Chemistry at the University of Liverpool

About Us

The MicroBioRefinery (MBR) is a research facility in the Chemistry Department in the University of Liverpool that provides academic and industrial partners with access to:

  • state of the art high-throughput synthesis,
  • characterisation and testing facilities,
  • expertise to develop novel routes and functional materials from biomass and bio-derived feedstock

The project aims to promote environmentally sustainable operations and extend the capabilities of the Centre for Materials Discovery (CMD), leading to the opening of the Materials Innovation Factory (MIF) to include high-throughput bio-refining, creating a unique research facility in the UK for the upgrade of biomass via bio and chemo-catalytic routes. The MBR is the result of a £2.83million award from the Regional Growth Fund to Unilever to establish this open access biorefinery research facility in the University of Liverpool.

Unilever is committed to growing in a sustainable manner and the Unilever Sustainable Living Plan (ULSP) sets out how Unilever will double the size of its business by 2020 whilst reducing its environmental impact. The MBR provides a key capability for discovery and development of new functional actives from biomass. Visit the Unilever website for more information on the USLP. 

The Micro Bio Refinery (MBR), established in collaboration with Unilever and AB Sugar, is a new, state-of-the-art facility that identifies and designs the next generation of sustainable chemicals derived from agricultural, forestry and food residues and waste.

Industry, researchers and start-up companies can access the facility and its expertise to identify new materials that can be made from the by-products of crops like wheat, corn, sugar, beet and other biomass sources.

Opened in spring 2014, the new facility – the only one of its type in the world - gives a huge boost to the quest to find new organic and sustainable chemicals. It brings together academic and industrial expertise to bridge the gaps between identifying new sustainable chemicals in the laboratory, transforming and testing them in small quantities with the ambition of seeing them used by industry.

A new generation of sustainably sourced chemicals are required to replace current petrochemical feedstocks which depend on fossil fuels.
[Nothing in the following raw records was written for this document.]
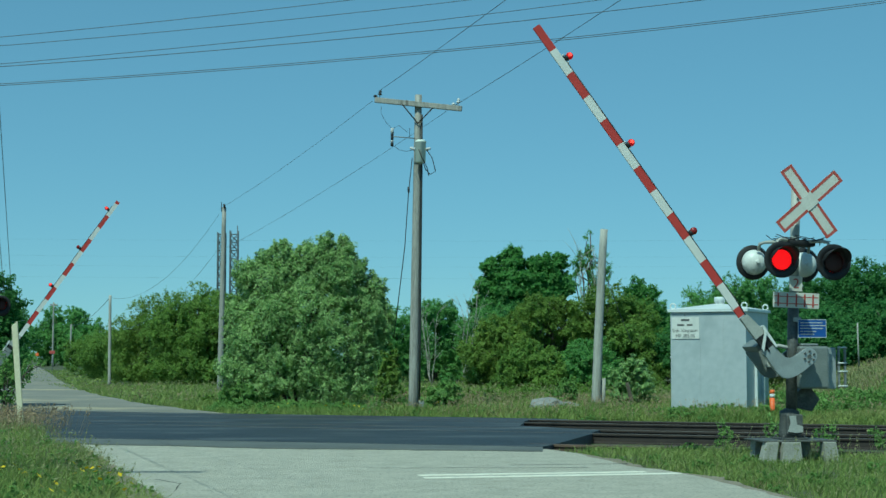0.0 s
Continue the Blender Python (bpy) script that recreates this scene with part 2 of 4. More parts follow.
def mesh_np(name, verts, faces, mat):
    """A mesh from arrays: verts (n, 3), faces (m, k)."""
    me = bpy.data.meshes.new(name)
    k = faces.shape[1]
    me.vertices.add(len(verts)); me.loops.add(faces.size); me.polygons.add(len(faces))
    me.vertices.foreach_set("co", np.ascontiguousarray(verts, dtype=np.float32).ravel())
    me.loops.foreach_set("vertex_index", np.ascontiguousarray(faces, dtype=np.int32).ravel())
    me.polygons.foreach_set("loop_start", np.arange(0, faces.size, k, dtype=np.int32))
    me.update(calc_edges=True)
    me.materials.append(mat)
    return me


def words(name, text, size, mat, parent, m, thick=0.002):
    """Lettering in the built-in font, as a mesh."""
    cu = bpy.data.curves.new(name, "FONT")
    cu.body, cu.size, cu.extrude, cu.align_x, cu.align_y = text, size, thick, "CENTER", "CENTER"
    tmp = bpy.data.objects.new(name, cu)
    me = bpy.data.meshes.new_from_object(tmp)
    bpy.data.objects.remove(tmp)
    me.materials.clear(); me.materials.append(mat)
    ob = new(name, me)
    ob.parent, ob.matrix_basis = parent, m
    return ob


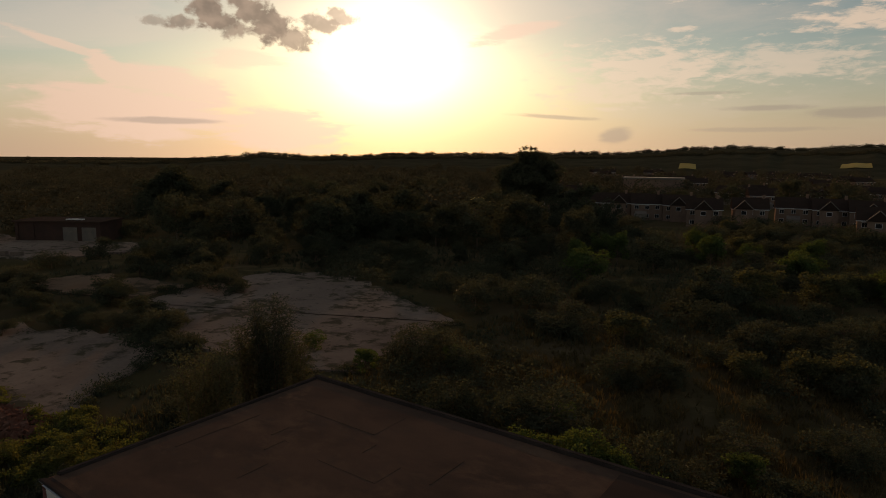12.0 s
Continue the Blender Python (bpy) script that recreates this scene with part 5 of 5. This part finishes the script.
# far woods and hedges: joined foliage
def far_woods(name, spots, seed, label, per=260, leaf=1.0, mat="leaf_far", category="woods"):
    rng = np.random.default_rng(seed)
    vs = []
    for x, y, z, h, w in spots:
        d = rng.normal(size=(per, 3))
        d /= np.linalg.norm(d, axis=1, keepdims=True)
        lump = rng.normal(0, 0.35, (6, 3)) * np.array([w, w, h * 0.3])
        p = lump[rng.integers(0, 6, per)] + d * rng.uniform(0.1, 1.0, (per, 1)) ** 0.4 * np.array([w * 0.45, w * 0.45, h * 0.35])
        p[:, 2] = np.clip(p[:, 2] + h * 0.55, 0.2, h * 1.15)
        vs.append(leaf_quads(p + np.array([x, y, z]), d, leaf * h / 10, leaf * h / 10 * 0.45, rng, 0.1))
    v = np.concatenate(vs)
    return tagged(new(name, array_mesh(name, v, len(v) // 4, 4, mat)), label, category, "", "stuff")


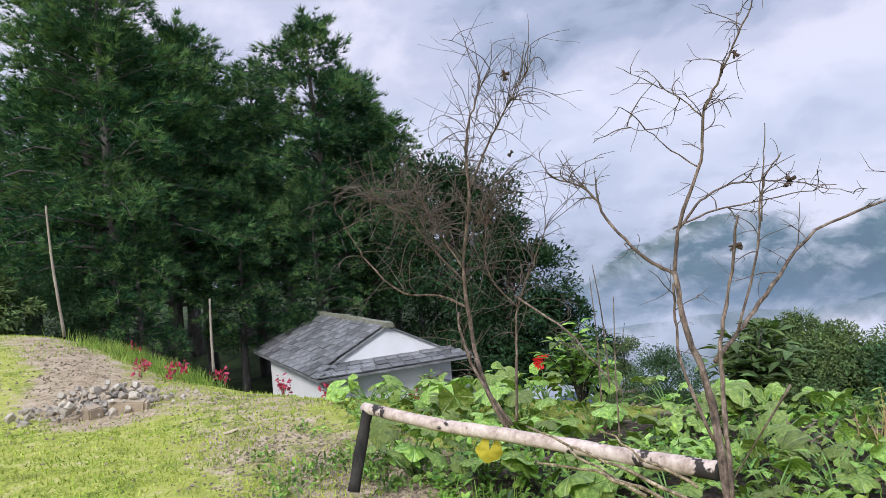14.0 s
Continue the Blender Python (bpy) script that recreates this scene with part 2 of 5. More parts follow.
NEEDLE_TIP = surface("pale_tip_pine_needles", ((0.34, (0.05, 0.115, 0.044)), (0.5, (0.115, 0.21, 0.075)), (0.68, (0.23, 0.32, 0.105))), 0.5, 0.8, 0.0, 12, vary=0.9, island=True, thin=0.18, spec=0.05)
PINE_BARK = surface("pine_bark", ((0.3, (0.03, 0.027, 0.024)), (0.55, (0.1, 0.09, 0.082)), (0.8, (0.28, 0.265, 0.25))), 5, 0.9, 0.6, 40, (1, 1, 0.3))
GRASS = surface("lawn_grass", ((0.34, (0.1, 0.16, 0.02)), (0.5, (0.3, 0.38, 0.045)), (0.66, (0.54, 0.54, 0.12))), 2.4, 0.7, 0.0, 9, vary=0.7, island=True, thin=0.2)
TALL_GRASS = surface("tall_grass", ((0.34, (0.06, 0.12, 0.02)), (0.5, (0.2, 0.3, 0.05)), (0.66, (0.42, 0.46, 0.12))), 3, 0.6, 0.0, vary=0.9, island=True, thin=0.2)
STRAW = surface("dry_straw", ((0.3, (0.3, 0.22, 0.08)), (0.7, (0.5, 0.4, 0.17))), 5, 0.8, 0.0, vary=0.6, island=True)
STONE = surface("broken_limestone", ((0.3, (0.22, 0.19, 0.15)), (0.55, (0.42, 0.37, 0.3)), (0.8, (0.6, 0.55, 0.47))), 9, 0.9, 0.6, 60, vary=0.5)
STONE_TAN = surface("tan_block_stone", ((0.3, (0.26, 0.2, 0.13)), (0.7, (0.45, 0.37, 0.26))), 7, 0.9, 0.5, 60, vary=0.3)
PEBBLE = surface("slate_gravel", ((0.3, (0.1, 0.082, 0.058)), (0.55, (0.23, 0.185, 0.125)), (0.8, (0.38, 0.32, 0.23))), 9, 0.9, 0.3, vary=0.8, island=True)
SLATE = surface("roof_slate", ((0.3, (0.06, 0.061, 0.06)), (0.55, (0.15, 0.152, 0.15)), (0.8, (0.33, 0.33, 0.32))), 3.5, 0.75, 0.6, 24, vary=0.75)
MOSSY = surface("mossy_ridge_mortar", ((0.3, (0.1, 0.1, 0.07)), (0.6, (0.22, 0.22, 0.16)), (0.8, (0.3, 0.32, 0.2))), 5, 0.9, 0.6, 40)
PLASTER = surface("white_limewash", ((0.3, (0.72, 0.71, 0.7)), (0.6, (0.82, 0.81, 0.81)), (0.8, (0.86, 0.86, 0.86))), 1.2, 0.9, 0.15, 30, blotch=((0.6, 0.58, 0.55), 2.0, 0.66, 0.85))
RED_LEAF = surface("crimson_leaf", ((0.3, (0.24, 0.02, 0.05)), (0.6, (0.45, 0.05, 0.1)), (0.8, (0.55, 0.14, 0.12))), 8, 0.55, 0.2, vary=0.4, island=True, thin=0.2)
FLOWER_RED = surface("scarlet_petal", ((0.3, (0.55, 0.012, 0.012)), (0.7, (0.75, 0.035, 0.03))), 14, 0.5, 0.2, thin=0.2)
FLOWER_YELLOW = surface("yellow_flower", ((0.3, (0.6, 0.5, 0.05)), (0.7, (0.75, 0.68, 0.12))), 14, 0.6, 0.2, thin=0.2, vary=0.4, island=True)
POLE = surface("bamboo_pole", ((0.3, (0.2, 0.16, 0.12)), (0.7, (0.42, 0.36, 0.28))), 8, 0.8, 0.3, 60, (1, 1, 0.2))
DARK_POST = surface("charred_post", ((0.35, (0.008, 0.007, 0.006)), (0.65, (0.05, 0.044, 0.038))), 12, 0.9, 0.6, 80, (1, 1, 0.2))
WIRE = surface("black_cable", ((0.3, (0.02, 0.02, 0.022)), (0.7, (0.04, 0.04, 0.045))), 10, 0.6, 0.0)
CAR_PAINT = surface("pale_car_paint", ((0.3, (0.3, 0.33, 0.36)), (0.7, (0.38, 0.41, 0.44))), 2, 0.3, 0.0, spec=0.6)
CAR_GLASS = surface("dark_car_glass", ((0.3, (0.02, 0.03, 0.05)), (0.7, (0.04, 0.06, 0.1))), 2, 0.08, 0.0, spec=0.8)
RUBBER = surface("tyre_rubber", ((0.3, (0.02, 0.02, 0.02)), (0.7, (0.04, 0.04, 0.04))), 10, 0.9, 0.2)
# forest green with the blue tint of distance haze mixed into its colour
FOREST_FAR = surface("haze_tinted_wooded_slope", ((0.35, (0.02, 0.045, 0.045)), (0.5, (0.045, 0.08, 0.07)), (0.68, (0.11, 0.145, 0.11))), 0.006, 0.95, 0.8, 0.05, dist=12.0)


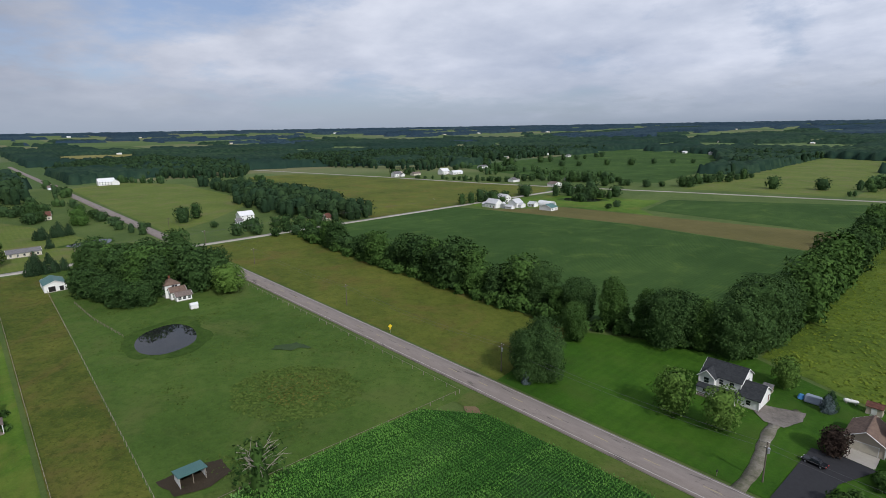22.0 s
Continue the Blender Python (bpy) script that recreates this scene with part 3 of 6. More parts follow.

The MBR improves current biorefinery technologies and processes and tackles some of the challenges which have hindered the development of organic chemicals including scaling up for industry, efficiency and economic viability.

It allows substances to be analysed at speeds and orders of magnitude greater than previously possible significantly increasing the probability of finding valuable new chemicals.

The University currently operates the new MBR unit with Unilever as the main partner. Allied to the existing strategic partnership between the two organisations, the MBR provides a green chemistry and biotechnology platform to create a world-class scientific network within the North West.